* Requirement *
Repeat each line exactly, leaving nothing out.

* Given data *
——

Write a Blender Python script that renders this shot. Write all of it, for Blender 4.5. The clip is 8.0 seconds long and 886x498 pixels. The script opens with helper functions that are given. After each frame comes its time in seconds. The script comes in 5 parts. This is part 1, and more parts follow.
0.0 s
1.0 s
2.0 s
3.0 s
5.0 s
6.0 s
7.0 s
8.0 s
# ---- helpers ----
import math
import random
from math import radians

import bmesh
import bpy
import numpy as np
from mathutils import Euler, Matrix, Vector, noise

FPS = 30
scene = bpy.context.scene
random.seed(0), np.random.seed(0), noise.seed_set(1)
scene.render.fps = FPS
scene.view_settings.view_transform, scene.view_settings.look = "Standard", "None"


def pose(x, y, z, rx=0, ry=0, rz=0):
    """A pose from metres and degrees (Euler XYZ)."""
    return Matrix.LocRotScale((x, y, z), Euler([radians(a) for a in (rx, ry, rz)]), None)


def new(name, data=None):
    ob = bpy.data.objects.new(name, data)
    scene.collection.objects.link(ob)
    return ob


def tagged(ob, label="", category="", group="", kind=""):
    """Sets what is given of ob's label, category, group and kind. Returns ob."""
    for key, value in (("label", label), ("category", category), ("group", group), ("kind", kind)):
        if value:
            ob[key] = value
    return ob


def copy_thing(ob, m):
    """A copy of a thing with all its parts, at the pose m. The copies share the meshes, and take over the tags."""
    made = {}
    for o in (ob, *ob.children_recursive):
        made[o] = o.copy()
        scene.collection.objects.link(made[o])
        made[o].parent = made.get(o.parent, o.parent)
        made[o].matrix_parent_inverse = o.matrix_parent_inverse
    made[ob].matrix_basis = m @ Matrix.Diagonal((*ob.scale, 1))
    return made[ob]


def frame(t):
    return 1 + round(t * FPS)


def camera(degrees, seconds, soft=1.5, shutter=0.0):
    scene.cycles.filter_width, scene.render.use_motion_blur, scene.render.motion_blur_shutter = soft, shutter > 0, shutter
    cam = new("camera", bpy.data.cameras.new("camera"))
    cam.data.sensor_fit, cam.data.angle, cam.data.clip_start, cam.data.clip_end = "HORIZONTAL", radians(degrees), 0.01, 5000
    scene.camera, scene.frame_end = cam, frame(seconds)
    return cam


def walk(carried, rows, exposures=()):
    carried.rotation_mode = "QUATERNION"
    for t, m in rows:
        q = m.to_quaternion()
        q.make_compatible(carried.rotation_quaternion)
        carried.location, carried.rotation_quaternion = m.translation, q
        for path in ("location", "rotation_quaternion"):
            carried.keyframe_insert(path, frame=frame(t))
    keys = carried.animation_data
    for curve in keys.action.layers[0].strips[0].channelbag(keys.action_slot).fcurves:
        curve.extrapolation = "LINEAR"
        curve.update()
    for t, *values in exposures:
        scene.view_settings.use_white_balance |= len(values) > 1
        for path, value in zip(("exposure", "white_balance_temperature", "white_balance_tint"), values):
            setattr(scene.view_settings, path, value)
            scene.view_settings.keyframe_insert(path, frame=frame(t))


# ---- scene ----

——

* Task answer *
Write a Blender Python script that renders this shot. Write all of it, for Blender 4.5. The clip is 8.0 seconds long and 886x498 pixels. The script opens with helper functions that are given. After each frame comes its time in seconds. The script comes in 5 parts. This is part 1, and more parts follow.
0.0 s
1.0 s
2.0 s
3.0 s
5.0 s
6.0 s
7.0 s
8.0 s
# ---- helpers ----
import math
import random
from math import radians

import bmesh
import bpy
import numpy as np
from mathutils import Euler, Matrix, Vector, noise

FPS = 30
scene = bpy.context.scene
random.seed(0), np.random.seed(0), noise.seed_set(1)
scene.render.fps = FPS
scene.view_settings.view_transform, scene.view_settings.look = "Standard", "None"


def pose(x, y, z, rx=0, ry=0, rz=0):
    """A pose from metres and degrees (Euler XYZ)."""
    return Matrix.LocRotScale((x, y, z), Euler([radians(a) for a in (rx, ry, rz)]), None)


def new(name, data=None):
    ob = bpy.data.objects.new(name, data)
    scene.collection.objects.link(ob)
    return ob


def tagged(ob, label="", category="", group="", kind=""):
    """Sets what is given of ob's label, category, group and kind. Returns ob."""
    for key, value in (("label", label), ("category", category), ("group", group), ("kind", kind)):
        if value:
            ob[key] = value
    return ob


def copy_thing(ob, m):
    """A copy of a thing with all its parts, at the pose m. The copies share the meshes, and take over the tags."""
    made = {}
    for o in (ob, *ob.children_recursive):
        made[o] = o.copy()
        scene.collection.objects.link(made[o])
        made[o].parent = made.get(o.parent, o.parent)
        made[o].matrix_parent_inverse = o.matrix_parent_inverse
    made[ob].matrix_basis = m @ Matrix.Diagonal((*ob.scale, 1))
    return made[ob]


def frame(t):
    return 1 + round(t * FPS)


def camera(degrees, seconds, soft=1.5, shutter=0.0):
    scene.cycles.filter_width, scene.render.use_motion_blur, scene.render.motion_blur_shutter = soft, shutter > 0, shutter
    cam = new("camera", bpy.data.cameras.new("camera"))
    cam.data.sensor_fit, cam.data.angle, cam.data.clip_start, cam.data.clip_end = "HORIZONTAL", radians(degrees), 0.01, 5000
    scene.camera, scene.frame_end = cam, frame(seconds)
    return cam


def walk(carried, rows, exposures=()):
    carried.rotation_mode = "QUATERNION"
    for t, m in rows:
        q = m.to_quaternion()
        q.make_compatible(carried.rotation_quaternion)
        carried.location, carried.rotation_quaternion = m.translation, q
        for path in ("location", "rotation_quaternion"):
            carried.keyframe_insert(path, frame=frame(t))
    keys = carried.animation_data
    for curve in keys.action.layers[0].strips[0].channelbag(keys.action_slot).fcurves:
        curve.extrapolation = "LINEAR"
        curve.update()
    for t, *values in exposures:
        scene.view_settings.use_white_balance |= len(values) > 1
        for path, value in zip(("exposure", "white_balance_temperature", "white_balance_tint"), values):
            setattr(scene.view_settings, path, value)
            scene.view_settings.keyframe_insert(path, frame=frame(t))


# ---- scene ----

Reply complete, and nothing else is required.